'''

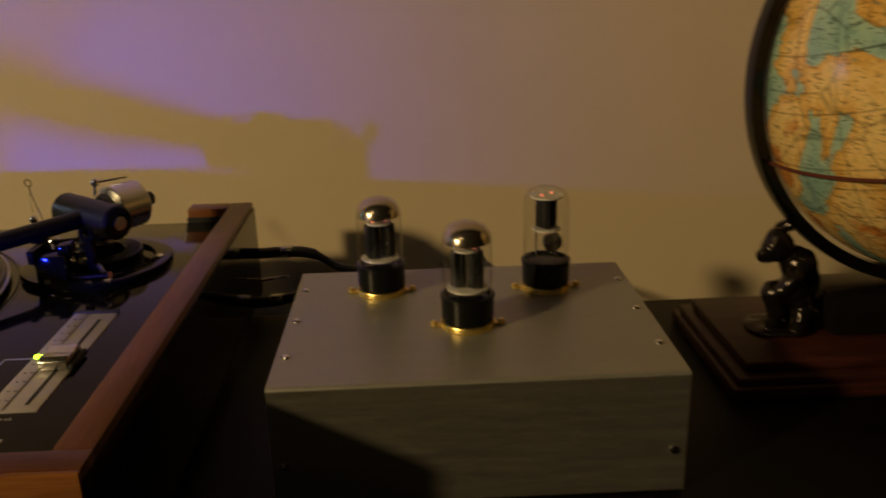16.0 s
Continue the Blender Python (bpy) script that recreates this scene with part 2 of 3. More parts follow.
M_LED = material("green_led", (0.2, 0.6, 0.05), 0.3, emit=(0.35, 1.0, 0.03), power=7.0)
M_BLUE_LED = material("blue_led", (0.05, 0.1, 0.6), 0.3, emit=(0.02, 0.08, 1.0), power=12.0)
M_LABEL = material("red_paper_label", (0.78, 0.115, 0.065), 0.5, scale=60, vary=0.05)
M_LABEL_RING = material("orange_label_ring", (0.84, 0.25, 0.115), 0.5, scale=90, vary=0.08)
M_VINYL = vinyl()
M_LEADOUT = material("smooth_vinyl", (0.014, 0.013, 0.015), 0.10, scale=40, spec=0.7)
M_GAP = material("track_gap_vinyl", (0.012, 0.012, 0.013), 0.30, scale=40, spec=0.15)
M_GLASS = thin_glass("clear_glass")
M_GETTER = material("silver_getter_mirror", (0.56, 0.48, 0.39), 0.20, metal=0.95, scale=70, vary=0.25)
M_PLATE = material("grey_tube_plate", (0.030, 0.030, 0.032), 0.38, metal=0.4, scale=140)
M_MICA = material("white_mica", (0.62, 0.60, 0.56), 0.5, scale=200)
M_BAKELITE = material("black_bakelite", (0.006, 0.0065, 0.0065), 0.10, scale=60, spec=0.22)
M_HEATER = material("glowing_heater", (0.9, 0.25, 0.1), 0.4, emit=(1.0, 0.30, 0.16), power=0.6)
M_CABLE = material("black_cable_sheath", (0.016, 0.015, 0.015), 0.45, scale=200, bump=0.2)
M_SHELF = material("black_console_top", (0.0035, 0.0030, 0.0030), 0.45, scale=20, vary=0.3, spec=0.14)
M_EDGE = material("grey_console_edge", (0.13, 0.125, 0.125), 0.5, metal=0.2, scale=40)
# unseen floor and ceiling, also coloured dark to cut bounced light
M_FLOOR = wood("floor_boards", (0.03, 0.015, 0.008), (0.08, 0.04, 0.02), grain=(8, 1, 8), scale=3)
M_CEIL = material("dim_room_ceiling", (0.08, 0.072, 0.065), 0.7, scale=5, vary=0.03)
M_BRONZE = material("dark_bronze", (0.030, 0.024, 0.022), 0.20, metal=0.8, scale=90, vary=0.3, rough_vary=0.3)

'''

> _Work required_
Output the data exactly. Pictures don't belong in the result.

> _Solution for this exercise_
16.0 s
Continue the Blender Python (bpy) script that recreates this scene with part 2 of 3. More parts follow.
M_LED = material("green_led", (0.2, 0.6, 0.05), 0.3, emit=(0.35, 1.0, 0.03), power=7.0)
M_BLUE_LED = material("blue_led", (0.05, 0.1, 0.6), 0.3, emit=(0.02, 0.08, 1.0), power=12.0)
M_LABEL = material("red_paper_label", (0.78, 0.115, 0.065), 0.5, scale=60, vary=0.05)
M_LABEL_RING = material("orange_label_ring", (0.84, 0.25, 0.115), 0.5, scale=90, vary=0.08)
M_VINYL = vinyl()
M_LEADOUT = material("smooth_vinyl", (0.014, 0.013, 0.015), 0.10, scale=40, spec=0.7)
M_GAP = material("track_gap_vinyl", (0.012, 0.012, 0.013), 0.30, scale=40, spec=0.15)
M_GLASS = thin_glass("clear_glass")
M_GETTER = material("silver_getter_mirror", (0.56, 0.48, 0.39), 0.20, metal=0.95, scale=70, vary=0.25)
M_PLATE = material("grey_tube_plate", (0.030, 0.030, 0.032), 0.38, metal=0.4, scale=140)
M_MICA = material("white_mica", (0.62, 0.60, 0.56), 0.5, scale=200)
M_BAKELITE = material("black_bakelite", (0.006, 0.0065, 0.0065), 0.10, scale=60, spec=0.22)
M_HEATER = material("glowing_heater", (0.9, 0.25, 0.1), 0.4, emit=(1.0, 0.30, 0.16), power=0.6)
M_CABLE = material("black_cable_sheath", (0.016, 0.015, 0.015), 0.45, scale=200, bump=0.2)
M_SHELF = material("black_console_top", (0.0035, 0.0030, 0.0030), 0.45, scale=20, vary=0.3, spec=0.14)
M_EDGE = material("grey_console_edge", (0.13, 0.125, 0.125), 0.5, metal=0.2, scale=40)
# unseen floor and ceiling, also coloured dark to cut bounced light
M_FLOOR = wood("floor_boards", (0.03, 0.015, 0.008), (0.08, 0.04, 0.02), grain=(8, 1, 8), scale=3)
M_CEIL = material("dim_room_ceiling", (0.08, 0.072, 0.065), 0.7, scale=5, vary=0.03)
M_BRONZE = material("dark_bronze", (0.030, 0.024, 0.022), 0.20, metal=0.8, scale=90, vary=0.3, rough_vary=0.3)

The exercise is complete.